In traditional software, engineers explicitly design API, business logic, and database layers. In AI systems, an unnamed layer exists between model output and real-world action. It translates classifications, summaries, or recommendations into automated tasks.
For example, a classification may trigger an escalation, a summary becomes a customer response, and a confidence score drives a business decision. This layer is often fragmented across prompts, glue code, threshold settings, and undocumented assumptions.
'It's a patchwork of undocumented decisions,' explains Marchetti. 'When it breaks, there's no crash—just bad decisions flowing through the system.'
Why Production Systems Fail
Two key factors cause failures. First, model outputs are probabilistic, while systems expect deterministic contracts. A shift in phrasing—from 'likely safe to retry' to 'retry automatically'—can have cascading effects downstream. Second, decisions hide inside natural language, making them impossible to trace.
'In traditional software, you can pinpoint a false return or triggered rule,' says James Holbrook, CTO of AIOps startup Logix. 'With AI, the decision is buried in text meaning. The system must interpret intent, not just content.'

In incident response workflows, an AI agent's response like 'This looks like a transient network issue' may cause automated retries, alert suppression, or reduced severity—without any explicit decision logic. This ambiguity leads to unpredictability.
Background
The decision layer concept emerged from postmortem analyses of AI production failures. Surveys by the AI Reliability Institute show 67% of teams have no explicit design for this layer. Instead, it's scattered across multiple codebases, prompting the question: who owns the decision?

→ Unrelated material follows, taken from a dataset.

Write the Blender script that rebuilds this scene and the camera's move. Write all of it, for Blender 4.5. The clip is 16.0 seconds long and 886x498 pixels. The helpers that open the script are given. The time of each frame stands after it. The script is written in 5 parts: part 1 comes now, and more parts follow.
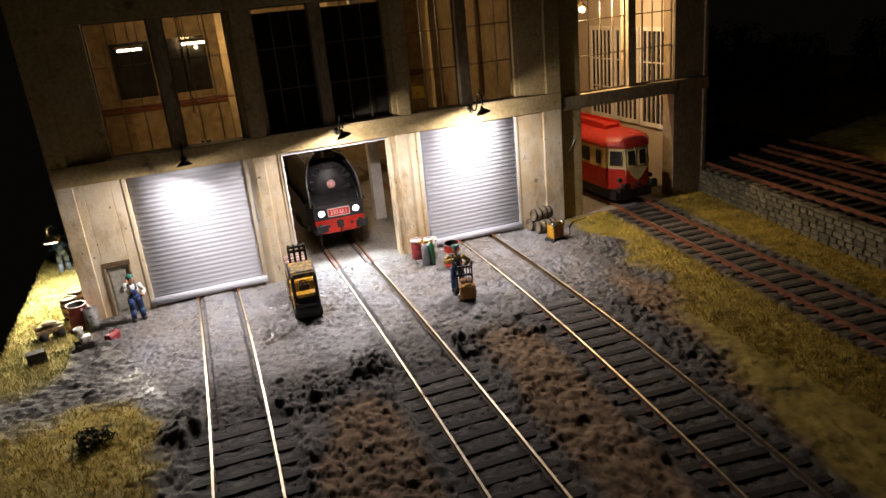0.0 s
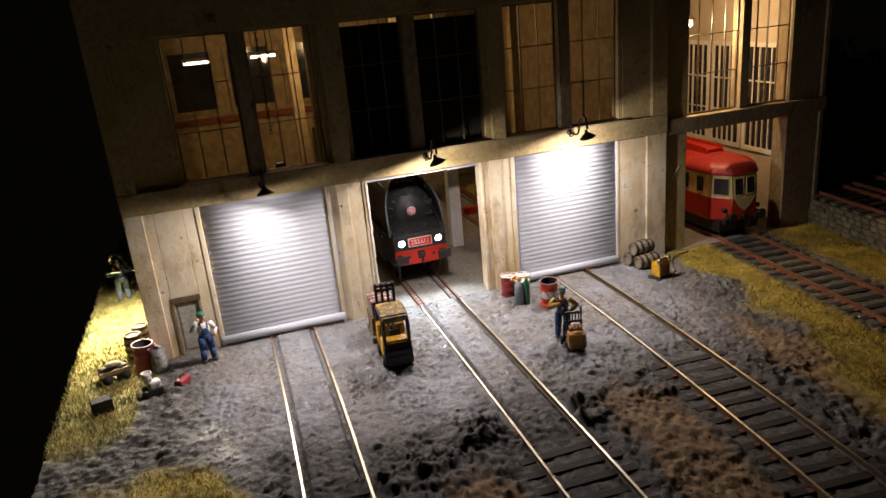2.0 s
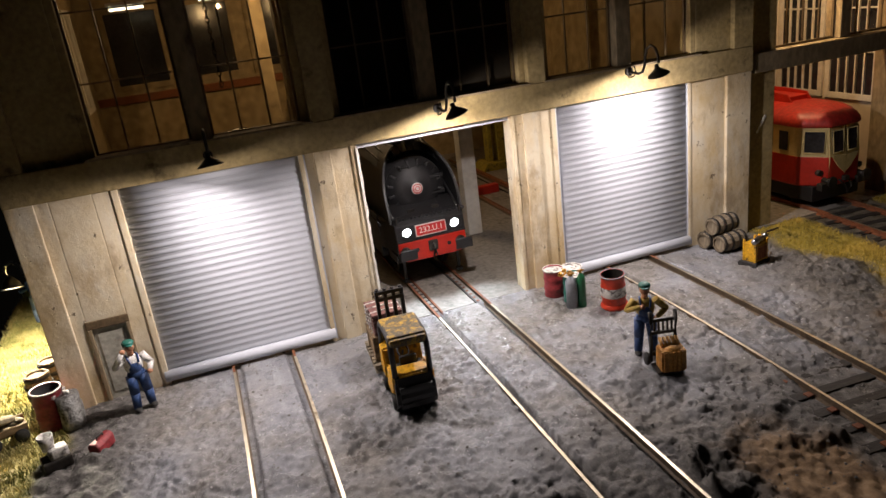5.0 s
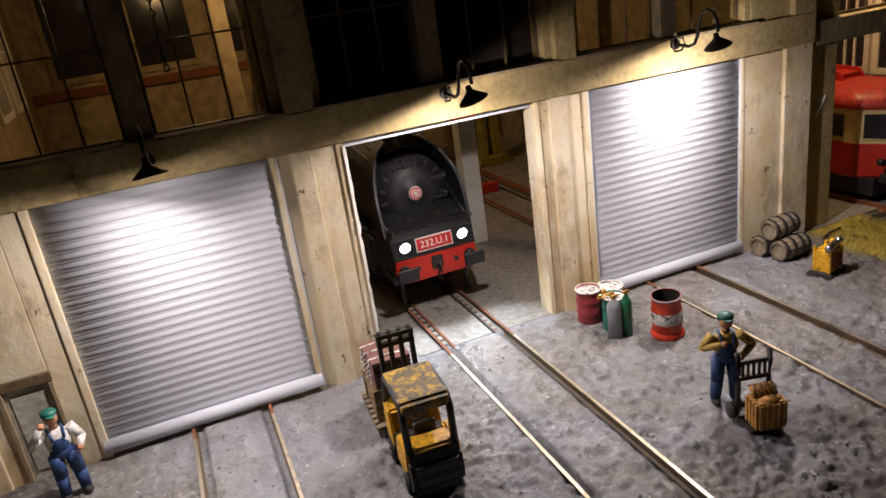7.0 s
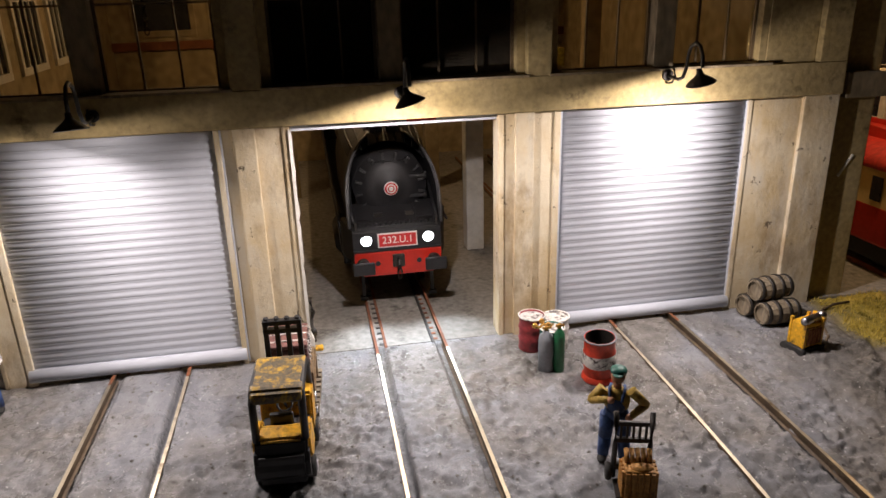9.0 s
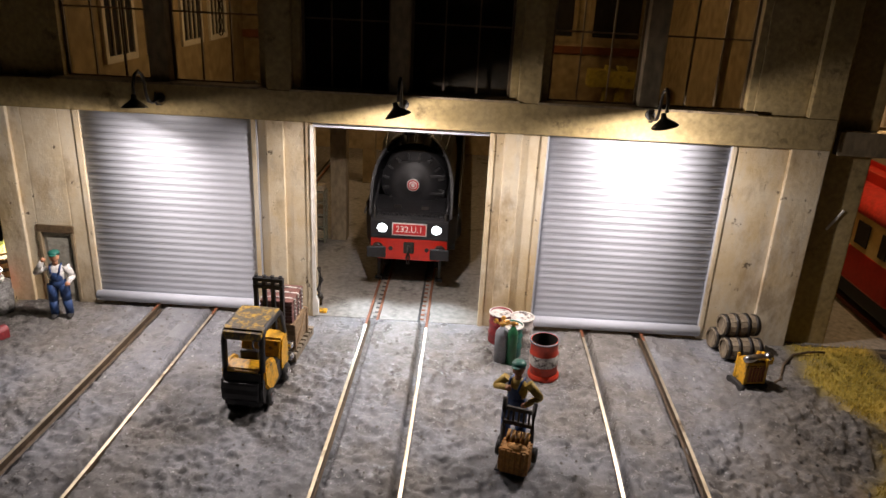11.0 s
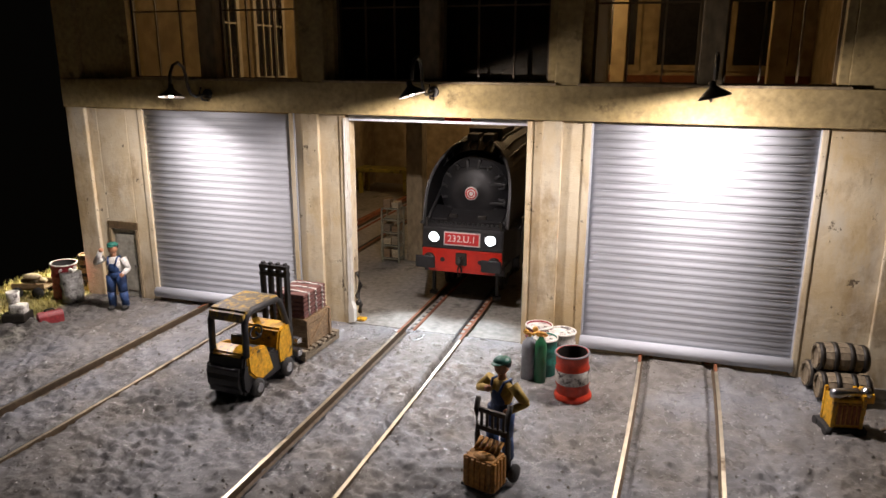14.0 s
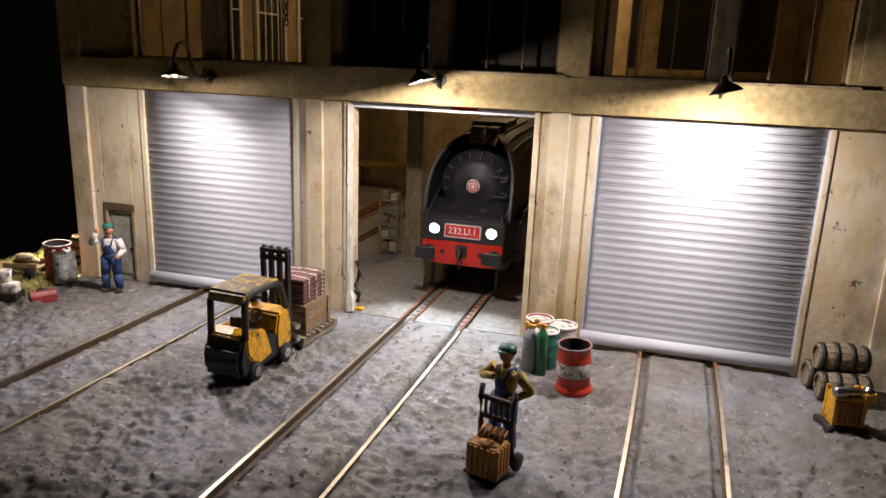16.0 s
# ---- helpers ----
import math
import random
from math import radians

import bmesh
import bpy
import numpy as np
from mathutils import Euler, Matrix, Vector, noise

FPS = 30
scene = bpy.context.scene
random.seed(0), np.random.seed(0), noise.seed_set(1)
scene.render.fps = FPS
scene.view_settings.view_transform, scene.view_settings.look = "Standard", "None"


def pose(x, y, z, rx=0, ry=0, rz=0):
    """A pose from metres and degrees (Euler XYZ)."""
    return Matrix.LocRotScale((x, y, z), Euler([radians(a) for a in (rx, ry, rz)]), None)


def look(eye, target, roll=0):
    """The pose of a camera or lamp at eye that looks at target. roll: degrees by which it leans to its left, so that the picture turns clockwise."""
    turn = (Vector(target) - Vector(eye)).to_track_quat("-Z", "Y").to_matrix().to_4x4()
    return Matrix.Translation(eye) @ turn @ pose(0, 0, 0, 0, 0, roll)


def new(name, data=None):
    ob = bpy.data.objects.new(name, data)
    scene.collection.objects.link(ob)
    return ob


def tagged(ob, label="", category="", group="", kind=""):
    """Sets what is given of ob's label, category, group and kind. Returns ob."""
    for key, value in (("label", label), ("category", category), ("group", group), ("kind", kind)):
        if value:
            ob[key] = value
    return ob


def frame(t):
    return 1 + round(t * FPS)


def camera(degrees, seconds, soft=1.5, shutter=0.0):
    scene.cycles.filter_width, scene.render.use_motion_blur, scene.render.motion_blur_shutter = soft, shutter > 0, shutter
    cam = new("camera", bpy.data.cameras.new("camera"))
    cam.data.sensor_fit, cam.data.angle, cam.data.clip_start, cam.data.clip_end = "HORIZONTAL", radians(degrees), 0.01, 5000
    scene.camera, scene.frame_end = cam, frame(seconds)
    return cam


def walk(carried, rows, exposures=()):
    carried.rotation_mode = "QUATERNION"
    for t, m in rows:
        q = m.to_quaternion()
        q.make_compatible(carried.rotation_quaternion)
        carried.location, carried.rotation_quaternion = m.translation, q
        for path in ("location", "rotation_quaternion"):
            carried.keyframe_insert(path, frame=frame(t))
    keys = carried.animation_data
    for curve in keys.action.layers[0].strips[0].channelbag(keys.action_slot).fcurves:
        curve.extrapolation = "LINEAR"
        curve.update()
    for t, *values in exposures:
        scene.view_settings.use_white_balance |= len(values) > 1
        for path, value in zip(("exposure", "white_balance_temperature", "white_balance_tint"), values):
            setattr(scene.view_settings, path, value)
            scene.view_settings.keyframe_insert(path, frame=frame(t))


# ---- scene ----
cam = camera(63.3, 16.0, shutter=0.0)
# a model railway at 1:87: one unit of the guess is 45 mm, x along the shed front, y into the shed, z up
METRES, EYE, TILT, LEAN, TURN = 0.36, 0.11727, 0.0, 0.0, -18.9
X0, Y0 = -0.062775, -0.3159
ROWS = [
    (0.0, 0.0, 0.0, 0.0, -1.88, -19.67, 5.28),
    (0.5, -0.0395, 0.0708, 0.016, -1.15, -19.42, 4.62),
    (1.0, -0.0597, 0.0821, 0.0151, -0.08, -18.95, 4.71),
    (1.5, -0.0795, 0.0791, 0.0134, 0.38, -18.91, 5.08),
    (2.0, -0.0759, 0.0925, 0.0118, 0.51, -18.95, 4.98),
    (2.5, -0.0889, 0.1178, 0.0011, 0.87, -18.79, 4.84),
    (3.0, -0.1052, 0.1538, -0.013, 0.83, -18.83, 5.32),
    (3.5, -0.11, 0.1921, -0.0161, 0.88, -18.72, 5.67),
    (4.0, -0.1134, 0.2305, -0.0278, 0.94, -18.39, 6.28),
    (6.5, -0.1216, 0.3987, -0.0896, -4.13, -21.99, 7.35),
    (7.0, -0.1387, 0.4229, -0.0801, -3.77, -20.62, 7.69),
    (7.5, -0.1327, 0.4304, -0.0762, -3.85, -20.07, 8.16),
    (8.0, -0.0867, 0.44, -0.0888, -0.51, -20.0, 8.57),
    (8.5, -0.0515, 0.441, -0.0886, 3.65, -20.16, 4.49),
    (11.0, 0.0985, 0.3984, -0.059, 21.33, -20.73, -2.67),
    (11.5, 0.1446, 0.3938, -0.0792, 25.82, -21.01, -0.35),
    (12.0, 0.1928, 0.4123, -0.0948, 30.18, -19.98, 1.53),
    (12.5, 0.2111, 0.4338, -0.1029, 32.18, -17.99, 1.82),
    (13.0, 0.2009, 0.4551, -0.1094, 34.21, -16.24, 2.21),
    (13.5, 0.1961, 0.4888, -0.1109, 35.96, -15.35, 1.93),
    (14.0, 0.1878, 0.4816, -0.1247, 36.53, -14.92, -0.17),
    (14.5, 0.1862, 0.4803, -0.1295, 36.09, -14.33, -1.06),
    (15.0, 0.1816, 0.4776, -0.133, 36.05, -14.16, -1.81),
    (15.5, 0.1801, 0.4774, -0.1333, 35.86, -14.36, -1.87),
    (16.0, 0.1788, 0.4767, -0.1348, 36.01, -14.66, -2.14),
]
walk(cam, [(t, pose(X0, Y0, EYE, TILT, LEAN, TURN) @ pose(METRES * x, METRES * y, METRES * z, 90 + pitch, roll, yaw)) for t, x, y, z, yaw, pitch, roll in ROWS],
     exposures=((0.0, 0.5), (2.0, 0.18), (4.0, 0.08), (7.0, 0.0), (16.0, 0.0)))

# ---------------------------------------------------------------- light
world = bpy.data.worlds.new("dark_room")
scene.world = world
world.use_nodes = True
world.node_tree.nodes["Background"].inputs[0].default_value = (1.0, 0.86, 0.66, 1)
world.node_tree.nodes["Background"].inputs[1].default_value = 0.0013

MM = 0.001
WHITE_LED = (1.0, 0.875, 0.845)
WARM_LED = (1.0, 0.66, 0.34)


def point_lamp(name, place, watts, colour, radius=1.2):
    d = bpy.data.lights.new(name, "POINT")
    d.energy, d.color, d.shadow_soft_size = watts, colour, radius * MM
    ob = new(name, d)
    ob.location = Vector(place) * MM
    return tagged(ob, "small light-emitting diode of the model", "light")


def disc_lamp(name, place, axis, watts, colour, size):
    """A small flat diode that shines about an axis, weaker towards its rim as flat diodes do."""
    d = bpy.data.lights.new(name, "AREA")
    d.shape, d.size, d.energy, d.color = "DISK", size * MM, watts, colour
    ob = new(name, d)
    ob.matrix_world = look(Vector(place) * MM, (Vector(place) + Vector(axis)) * MM)
    return tagged(ob, "small light-emitting diode of the model", "light")


def spot_lamp(name, place, target, watts, colour, angle, radius=1.0, blend=0.5):
    d = bpy.data.lights.new(name, "SPOT")
    d.energy, d.color, d.shadow_soft_size, d.spot_size, d.spot_blend = watts, colour, radius * MM, radians(angle), blend
    ob = new(name, d)
    ob.matrix_world = look(Vector(place) * MM, Vector(target) * MM)
    return tagged(ob, "small headlight beam of the model", "light")


# wall lamps: centre of the shade, its lean to the right and its nod towards the wall in degrees, watts
WALL_LAMPS = [(-64.5, -17.5, 62.6, 4, 9, 0.108), (0.4, -17.5, 64.2, 17, 2, 0.125), (64.7, -17.5, 65.0, 14, 0, 0.142)]


# ---------------------------------------------------------------- materials
def rgba(c):
    return (*c, 1.0) if len(c) == 3 else c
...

'Most teams treat this as a non-issue until their system misbehaves,' notes Marchetti. 'By then, they've lost the ability to debug decisions.'
What This Means
Industry leaders call for structured decision tracking and testing. Oracle recently announced a 'decision trace' feature for its AI platform. Startups like DecisioAI offer tools to monitor the translation from model output to action.
'We need to treat the decision layer like any other software contract,' says Holbrook. 'Define inputs, outputs, and failure modes. Otherwise, we're building invisible bug factories.'
The warning comes as enterprises rush to deploy AI agents in finance, healthcare, and logistics. Without explicit design, the invisible decision layer will keep causing systemic failures—silently and at scale.